Denmark and Sweden were neutral in this war.  Germany had just widened the Kiel canal. German and Russian land forces were fighting on the southern shore around the Gulf of Riga. Ice limited movement of ships and submarines midwinter.  Their main target was the flow of iron ore from Sweden to German ports.  The then current Law required our submarines to surface, and view ship’s papers, before sinking a merchant ship.  Torpedoes were reserved for German warships.  Halahan received his orders from a Russian Commodore by wireless.  He therefore embarked a Russian Liaison officer, Lieutenant Vasily Polykarpov, and 2 Russian telegraphists. 

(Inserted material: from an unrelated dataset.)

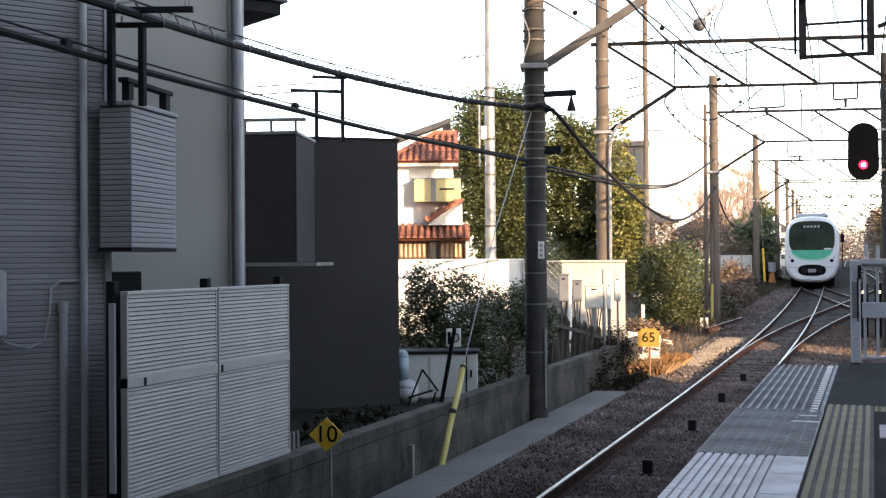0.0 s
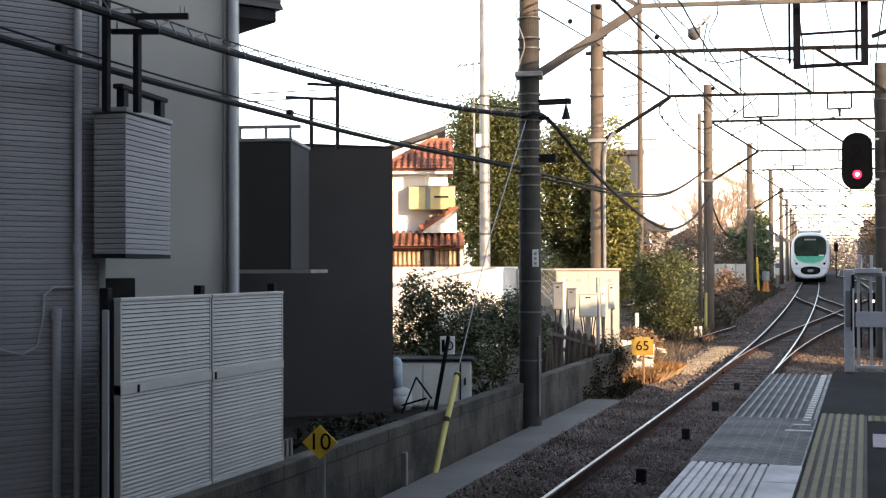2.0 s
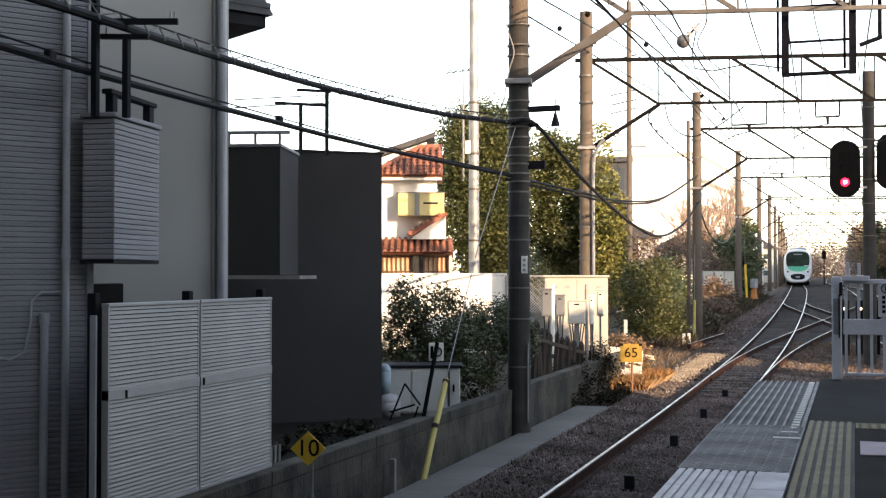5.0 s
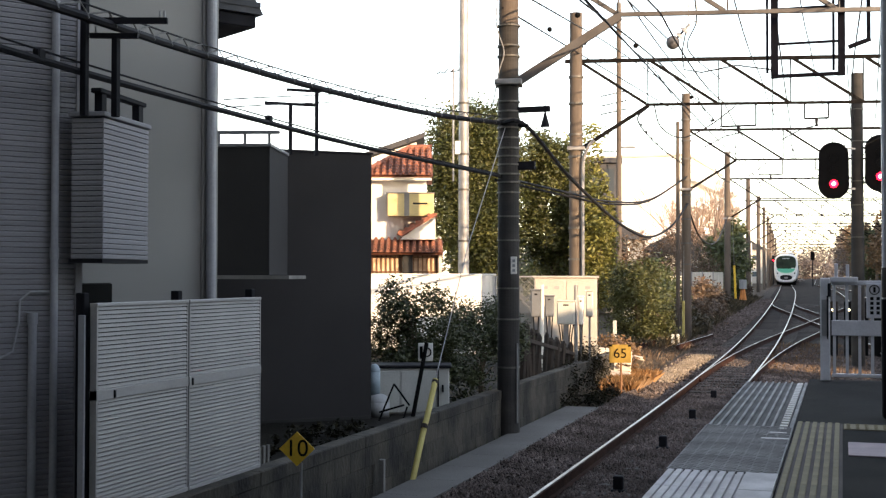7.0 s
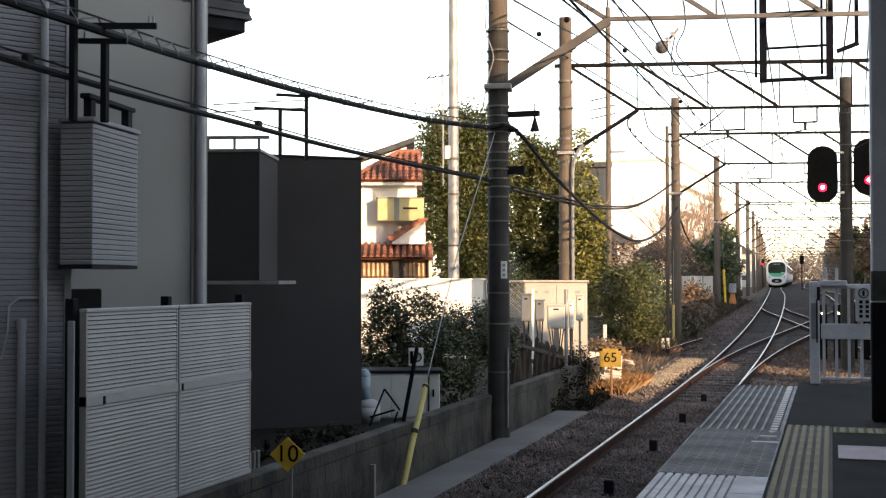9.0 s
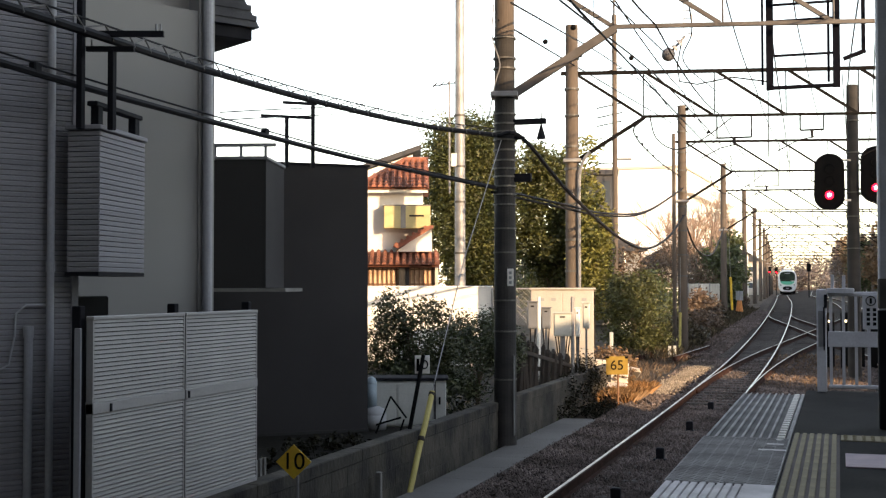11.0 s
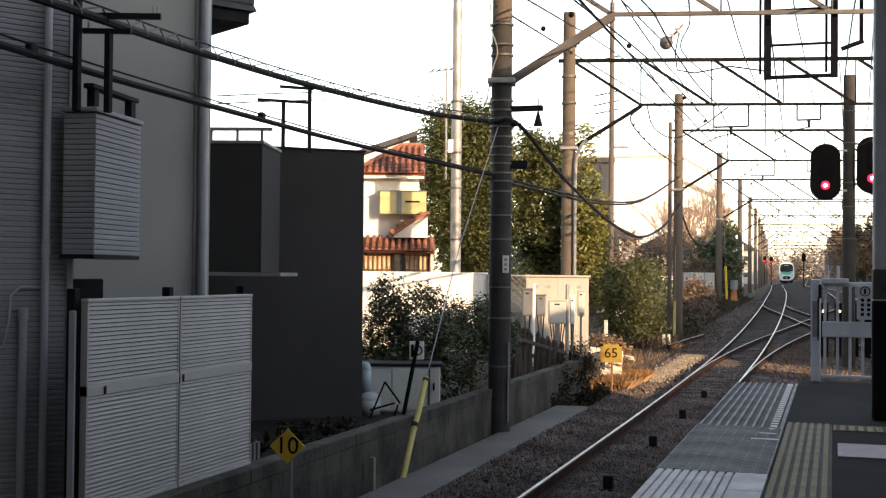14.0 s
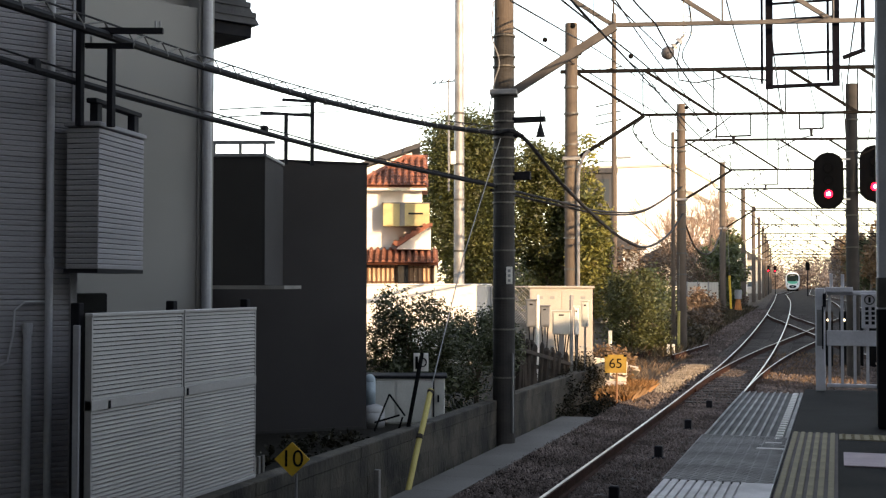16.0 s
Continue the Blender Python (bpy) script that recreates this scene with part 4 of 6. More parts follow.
def tree(name, label, x, y, z, blobs, n, size, seed, mat, trunk=0.12, clumps=60, limbs=7, spread=0.22):
    t = thing(name, label, "tree" if trunk > 0.05 else "shrub", Matrix.Translation((x, y, z)))
    part("crown", leaf_cloud(blobs, n, size, seed, clumps, spread), mat, t)
    rng = random.Random(seed)
    zt = sum(b[2] for b in blobs) / len(blobs)
    f = Form().rod((0, 0, -0.1), (0.05, 0, zt), trunk, trunk * 0.6, n=9, caps=False)
    for _ in range(limbs):
        b = rng.choice(blobs)
        z0 = rng.uniform(0.2, 0.8) * zt
        e = Vector((b[0] + b[3] * rng.uniform(-0.7, 0.7), b[1] + b[4] * rng.uniform(-0.7, 0.7), b[2] + b[5] * rng.uniform(-0.4, 0.8)))
        mid = Vector((0.03, 0, z0)).lerp(e, 0.5) + Vector((0, 0, 0.15))
        f.rod((0.03, 0, z0), mid, trunk * 0.45, trunk * 0.3, n=6, caps=False).rod(mid, e, trunk * 0.3, trunk * 0.08, n=6, caps=False)
    part("trunk", f, bark_mat, t)
    return t


def pushed(blobs, k=1.27):
    """The same crowns, k times as far away and as large."""
    return [(x * k, y * k, 2.25 + (z - 2.25) * k, a * k, b * k, c * k) for x, y, z, a, b, c in blobs]


tree("evergreen_tree", "tall clipped evergreen tree with dense glossy leaves", -12.45, 41.4, 0.0, [(-0.78, 0, 6.35, 0.86, 0.9, 1.85), (0.1, 0, 6.4, 0.95, 1.0, 1.9), (-0.80, 0, 4.7, 0.86, 0.9, 1.6), (0.2, 0, 4.4, 0.9, 0.9, 1.9), (0.8, 0.1, 5.7, 0.85, 0.9, 2.3), (0.75, 0, 3.4, 0.8, 0.9, 1.6), (-0.3, 0, 3.3, 0.62, 0.8, 1.3)], 88000, 0.068, 11, evergreen_mat, 0.2, 800, 9, 0.30)
tree("evergreen_tree", "tall evergreen tree, looser and yellowing at one side", -9.85, 42.9, 0.0, pushed([(-0.2, 0, 4.2, 0.85, 0.9, 2.2), (0.7, 0, 3.3, 0.7, 0.8, 2.0), (-0.7, 0.2, 5.3, 0.6, 0.6, 1.1)]), 36000, 0.075, 12, evergreen_mat, 0.18, 240, 9, 0.2)
tree("evergreen_tree", "narrow yellowish evergreen beside the concrete pole", -8.05, 41.3, 0.0, pushed([(0.0, 0, 2.8, 0.55, 0.6, 1.7), (0.1, 0, 4.0, 0.4, 0.4, 0.9)]), 8000, 0.08, 13, yellow_leaf_mat, 0.1, 110, 7, 0.2)
tree("bamboo_grass", "pale feathery bamboo tops behind the trees", -9.4, 46.5, 0.0, pushed([(0, 0, 5.9, 0.7, 0.5, 0.9)]), 900, 0.10, 14, yellow_leaf_mat, 0.03, 40)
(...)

E18 entered the Baltic on 12 September 1915, together with E13 and E19. E13 ran aground, and was lost. The others made for our Baltic base, Reval (now Tallinn in Estonia).

Good work was done over the autumn.  The winter was spent iced up in Reval. E18 was able to sail again in April 1916, when she took the Russian Commodore to the Gulf of Riga, to witness a bombardment of German land forces by Russian destroyers.  E18 sailed from Reval for the last time in May 1916.  On 26 May Halahan blew the bows off the new German destroyer V100 with a torpedo.  The Germans reported him off Memel on 28 May.  He failed to return from patrol.

Resolution

In October 2009, the Swedish research vessel Triad located E18 off the island of Hiiumaa, at the north end of the Gulf of Riga.  Divers confirmed that hull damage was compatible with a moored mine explosion amidships.

Remembrance

Sam is remembered on our memorial.  Sam and his shipmates are also remembered on the naval memorial at Southsea, and the memorial in the Submarine Museum.

All are remembered, including the 3 Russian men, in the Church of the Holy Spirit in Tallinn, and by the E18 Families Group, run by a descendant of Robert Halahan.